───── RECORDED INFORMATION ─────

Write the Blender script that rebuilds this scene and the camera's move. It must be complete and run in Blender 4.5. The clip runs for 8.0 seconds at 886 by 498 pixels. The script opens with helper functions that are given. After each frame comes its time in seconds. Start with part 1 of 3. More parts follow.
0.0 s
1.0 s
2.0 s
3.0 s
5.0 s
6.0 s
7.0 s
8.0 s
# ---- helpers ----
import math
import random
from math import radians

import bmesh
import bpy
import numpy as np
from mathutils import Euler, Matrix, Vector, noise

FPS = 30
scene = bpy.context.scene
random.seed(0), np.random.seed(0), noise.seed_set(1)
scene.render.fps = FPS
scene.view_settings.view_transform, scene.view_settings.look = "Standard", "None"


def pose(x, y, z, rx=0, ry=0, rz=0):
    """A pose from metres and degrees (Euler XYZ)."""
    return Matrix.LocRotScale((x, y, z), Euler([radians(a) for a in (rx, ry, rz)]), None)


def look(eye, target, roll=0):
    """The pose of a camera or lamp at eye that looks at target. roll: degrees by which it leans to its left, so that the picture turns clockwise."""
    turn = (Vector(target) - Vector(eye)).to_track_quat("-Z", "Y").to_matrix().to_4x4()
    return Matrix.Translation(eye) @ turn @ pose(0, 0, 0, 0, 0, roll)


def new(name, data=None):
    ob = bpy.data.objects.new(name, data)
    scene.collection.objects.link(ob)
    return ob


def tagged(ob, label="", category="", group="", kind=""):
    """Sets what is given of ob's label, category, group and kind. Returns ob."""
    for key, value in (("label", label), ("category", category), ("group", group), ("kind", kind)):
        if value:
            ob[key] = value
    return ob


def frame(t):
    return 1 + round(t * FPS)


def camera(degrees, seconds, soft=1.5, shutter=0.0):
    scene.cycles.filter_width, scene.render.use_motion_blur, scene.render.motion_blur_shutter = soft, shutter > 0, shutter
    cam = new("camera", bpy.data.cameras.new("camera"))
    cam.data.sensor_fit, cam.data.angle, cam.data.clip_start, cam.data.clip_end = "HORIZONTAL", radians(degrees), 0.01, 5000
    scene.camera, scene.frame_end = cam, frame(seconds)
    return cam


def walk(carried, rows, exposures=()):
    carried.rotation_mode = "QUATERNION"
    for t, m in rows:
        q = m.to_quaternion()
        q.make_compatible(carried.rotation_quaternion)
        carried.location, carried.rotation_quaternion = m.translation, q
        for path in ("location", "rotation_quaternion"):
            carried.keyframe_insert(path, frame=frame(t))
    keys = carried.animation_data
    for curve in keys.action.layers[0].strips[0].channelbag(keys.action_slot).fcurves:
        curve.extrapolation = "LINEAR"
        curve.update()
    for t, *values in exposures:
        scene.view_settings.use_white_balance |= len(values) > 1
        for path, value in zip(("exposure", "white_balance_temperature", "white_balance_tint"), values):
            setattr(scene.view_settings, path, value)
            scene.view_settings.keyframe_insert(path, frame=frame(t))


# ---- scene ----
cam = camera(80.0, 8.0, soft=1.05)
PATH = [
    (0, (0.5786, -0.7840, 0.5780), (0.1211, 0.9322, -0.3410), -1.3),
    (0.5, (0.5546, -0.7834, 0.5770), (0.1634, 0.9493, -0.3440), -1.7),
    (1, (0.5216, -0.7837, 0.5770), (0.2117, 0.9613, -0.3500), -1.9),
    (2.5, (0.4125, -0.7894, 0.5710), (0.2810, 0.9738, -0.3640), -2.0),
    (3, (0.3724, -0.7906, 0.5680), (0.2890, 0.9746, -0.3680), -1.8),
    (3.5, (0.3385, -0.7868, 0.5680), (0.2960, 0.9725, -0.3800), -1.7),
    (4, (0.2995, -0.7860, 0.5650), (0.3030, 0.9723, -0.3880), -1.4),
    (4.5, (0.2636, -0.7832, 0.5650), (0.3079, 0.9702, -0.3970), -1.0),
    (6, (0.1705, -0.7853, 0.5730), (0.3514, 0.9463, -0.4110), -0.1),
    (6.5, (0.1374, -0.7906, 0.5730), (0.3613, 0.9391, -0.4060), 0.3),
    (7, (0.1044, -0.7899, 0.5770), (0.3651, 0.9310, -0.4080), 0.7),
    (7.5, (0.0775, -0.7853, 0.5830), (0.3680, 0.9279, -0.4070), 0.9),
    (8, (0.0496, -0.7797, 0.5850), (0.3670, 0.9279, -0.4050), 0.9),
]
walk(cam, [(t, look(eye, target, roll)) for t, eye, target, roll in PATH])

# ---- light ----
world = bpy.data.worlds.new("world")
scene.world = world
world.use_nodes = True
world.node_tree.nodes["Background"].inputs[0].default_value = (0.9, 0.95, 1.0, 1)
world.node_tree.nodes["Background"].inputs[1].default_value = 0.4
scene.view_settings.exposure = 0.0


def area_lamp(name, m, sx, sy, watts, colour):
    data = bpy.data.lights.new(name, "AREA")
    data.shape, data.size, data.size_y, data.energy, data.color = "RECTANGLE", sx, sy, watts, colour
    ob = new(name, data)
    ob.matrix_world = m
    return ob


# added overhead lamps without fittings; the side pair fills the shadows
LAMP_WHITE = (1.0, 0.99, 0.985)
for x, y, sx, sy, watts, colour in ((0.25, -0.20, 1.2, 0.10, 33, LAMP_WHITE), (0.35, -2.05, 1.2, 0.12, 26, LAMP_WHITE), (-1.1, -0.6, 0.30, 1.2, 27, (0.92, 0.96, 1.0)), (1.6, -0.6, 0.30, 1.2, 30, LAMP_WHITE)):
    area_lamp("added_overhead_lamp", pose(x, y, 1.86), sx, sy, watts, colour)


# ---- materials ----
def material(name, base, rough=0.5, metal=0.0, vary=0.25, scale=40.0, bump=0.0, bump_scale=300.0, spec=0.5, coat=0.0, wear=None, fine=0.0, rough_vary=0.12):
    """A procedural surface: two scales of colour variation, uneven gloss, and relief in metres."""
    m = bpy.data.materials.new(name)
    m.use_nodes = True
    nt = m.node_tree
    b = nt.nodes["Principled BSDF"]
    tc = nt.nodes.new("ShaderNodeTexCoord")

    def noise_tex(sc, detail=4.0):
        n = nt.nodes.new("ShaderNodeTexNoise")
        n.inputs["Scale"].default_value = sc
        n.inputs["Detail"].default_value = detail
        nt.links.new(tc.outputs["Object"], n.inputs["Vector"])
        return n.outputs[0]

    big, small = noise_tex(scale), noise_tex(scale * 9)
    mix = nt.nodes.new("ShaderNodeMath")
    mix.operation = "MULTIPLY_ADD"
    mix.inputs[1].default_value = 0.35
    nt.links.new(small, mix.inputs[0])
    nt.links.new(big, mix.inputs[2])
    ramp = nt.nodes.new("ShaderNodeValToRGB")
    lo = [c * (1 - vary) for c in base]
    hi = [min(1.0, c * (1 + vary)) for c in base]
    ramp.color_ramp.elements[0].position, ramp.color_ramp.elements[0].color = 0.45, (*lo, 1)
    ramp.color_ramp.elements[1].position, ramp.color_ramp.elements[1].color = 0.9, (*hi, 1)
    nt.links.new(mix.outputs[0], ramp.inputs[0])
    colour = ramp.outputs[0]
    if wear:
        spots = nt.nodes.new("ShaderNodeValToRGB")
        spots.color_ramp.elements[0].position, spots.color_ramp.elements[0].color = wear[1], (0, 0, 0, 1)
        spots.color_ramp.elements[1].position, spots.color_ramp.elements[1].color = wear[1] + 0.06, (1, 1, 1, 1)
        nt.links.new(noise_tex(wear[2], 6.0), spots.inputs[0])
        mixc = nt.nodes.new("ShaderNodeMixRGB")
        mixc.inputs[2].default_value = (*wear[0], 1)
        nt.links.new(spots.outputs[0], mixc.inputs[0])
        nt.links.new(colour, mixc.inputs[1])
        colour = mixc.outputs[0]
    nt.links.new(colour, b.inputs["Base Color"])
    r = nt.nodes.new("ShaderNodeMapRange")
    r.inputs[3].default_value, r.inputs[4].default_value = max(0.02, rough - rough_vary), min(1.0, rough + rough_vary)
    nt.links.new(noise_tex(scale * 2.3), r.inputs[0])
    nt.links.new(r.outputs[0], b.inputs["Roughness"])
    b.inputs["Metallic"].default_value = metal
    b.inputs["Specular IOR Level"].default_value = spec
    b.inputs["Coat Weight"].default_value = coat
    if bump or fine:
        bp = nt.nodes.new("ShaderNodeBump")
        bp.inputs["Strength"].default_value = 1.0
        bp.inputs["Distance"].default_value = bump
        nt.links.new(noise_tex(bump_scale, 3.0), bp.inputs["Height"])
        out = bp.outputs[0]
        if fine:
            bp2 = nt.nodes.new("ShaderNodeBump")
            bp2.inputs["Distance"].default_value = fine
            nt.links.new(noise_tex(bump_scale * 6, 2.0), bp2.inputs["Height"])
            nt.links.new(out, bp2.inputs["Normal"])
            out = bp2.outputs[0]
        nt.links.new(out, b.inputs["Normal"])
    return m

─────

> THE REQUEST: Return exactly the lines from the line that has "setattr(scene.view_settings, path, value)" to the line that has "scene.view_settings.keyframe_insert(path, frame=frame(t))", both of them included.

> TASK SOLUTION:
            setattr(scene.view_settings, path, value)
            scene.view_settings.keyframe_insert(path, frame=frame(t))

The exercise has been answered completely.